Fiscal frágil, mas contas externas ajudam
Entre os investidores, a principal preocupação com a economia brasileira é se o próximo governo vai levar adiante a reforma da Previdência e conseguir endereçar os problemas fiscais. As contas públicas têm registrado déficit primário desde 2014.
Neste ano, o mercado estima um rombo de R$ 148,171 bilhões, segundo o relatório Prisma, do Ministério da Fazenda, que colhe a expectativa dos analistas. Para 2019, o déficit estimado é de R$ 123,288 bilhões.
"Há uma incerteza com o que vai ocorrer na economia depois da eleição", diz o diretor-geral da Fator Administração de Recursos, Paulo Gala.
O déficit nas contas públicas tem aumentando o endividamento do Brasil, o que os investidores consideram um fator de risco ao decidir se trazem ou não recursos para cá. Em junho, a dívida do governo chegou a 77,2% do Produto Interno Bruto (PIB). Há quatro anos, esta relação era de 52,7%.

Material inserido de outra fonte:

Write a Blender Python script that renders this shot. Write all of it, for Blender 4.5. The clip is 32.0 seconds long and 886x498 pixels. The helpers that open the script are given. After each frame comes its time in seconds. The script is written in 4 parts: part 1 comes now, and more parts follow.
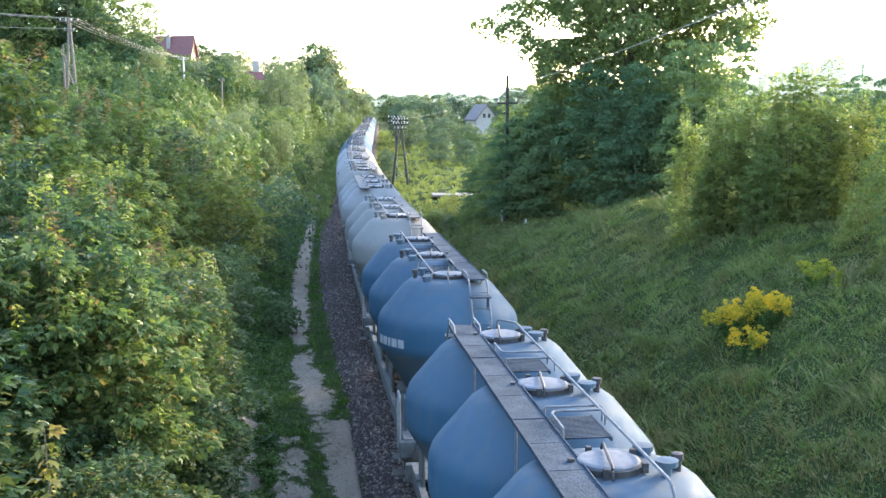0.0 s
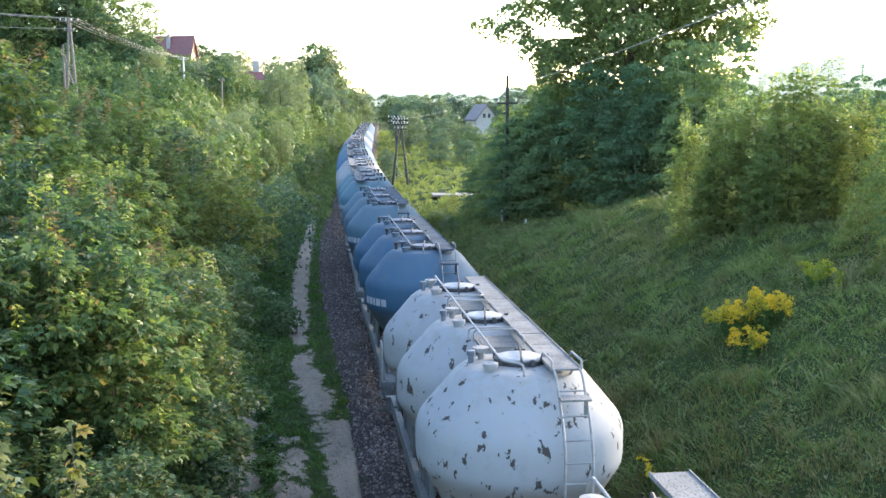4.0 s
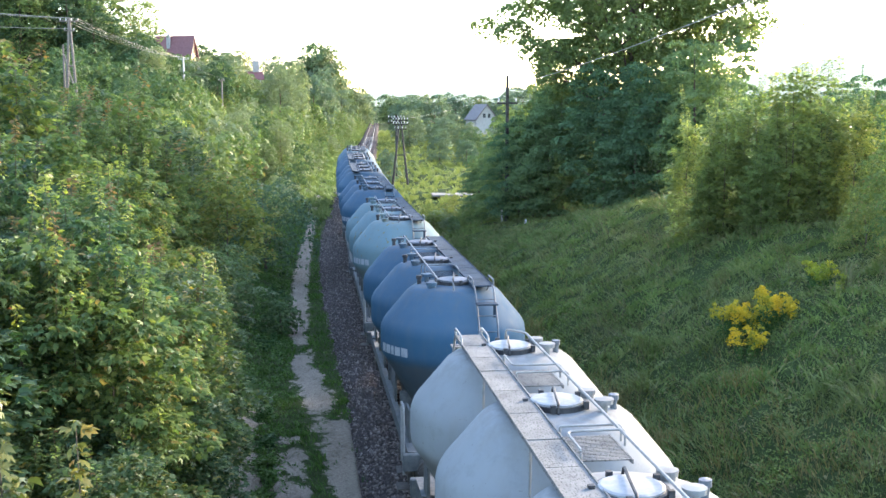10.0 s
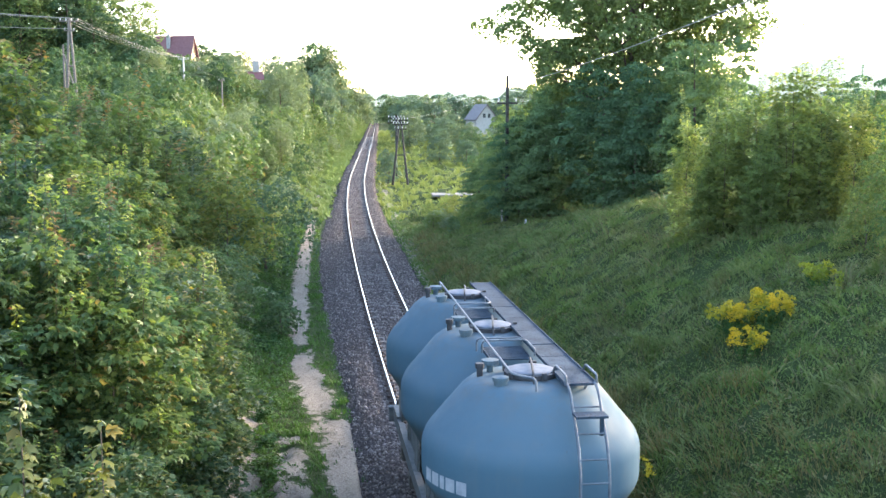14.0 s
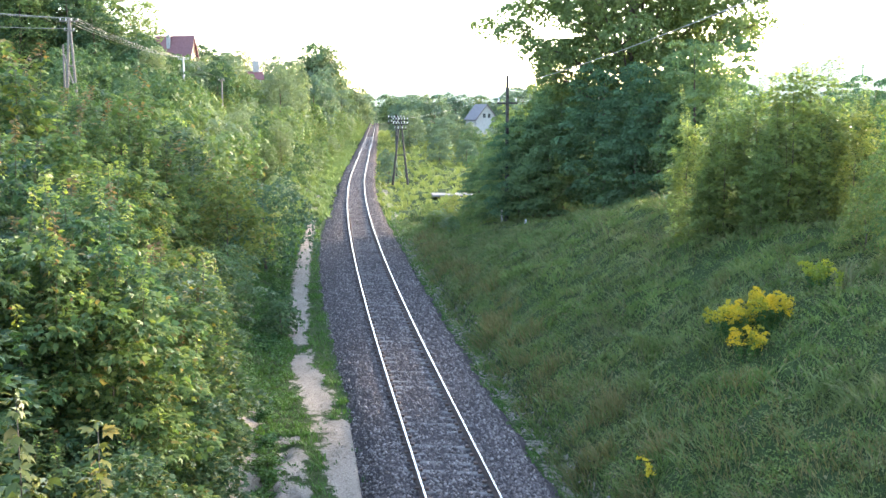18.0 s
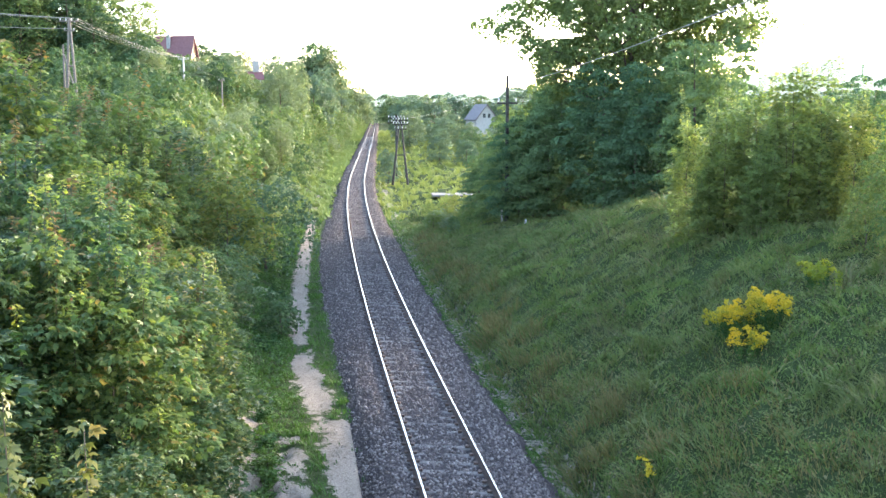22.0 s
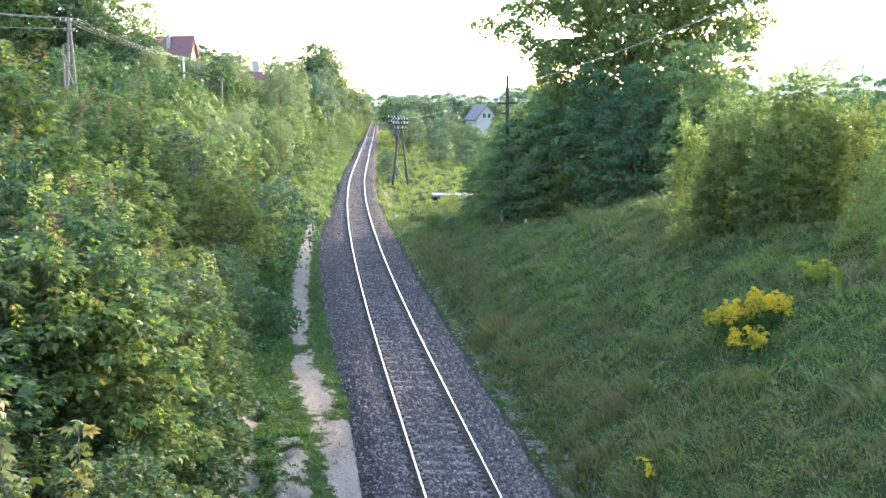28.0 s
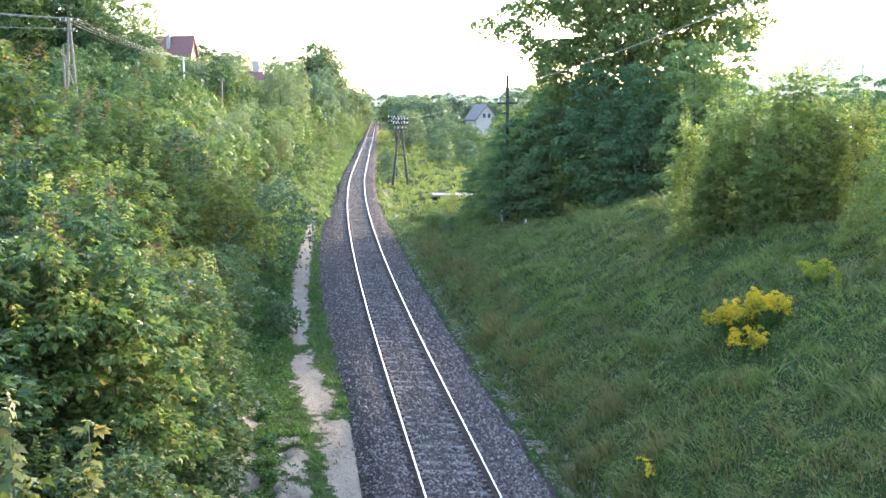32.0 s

A percepção de piora da economia brasileira só não é mais intensa por conta da boa condição das contas externas, o que deixa o país distante - ao menos por ora - das crises enfrentadas por Argentina e Turquia. O Brasil tem hoje reservas de US$ 380 bilhões, e o déficit em transações correntes é de apenas 0,7% do Produto Interno Bruto (PIB), exigindo baixo financiamento externo e dando munição suficiente para mitigar uma crise cambial.
"As crises costumam vir por meio do câmbio, mas a capacidade de intervenção do Brasil é grande. Há sobra de dólares", diz Gala.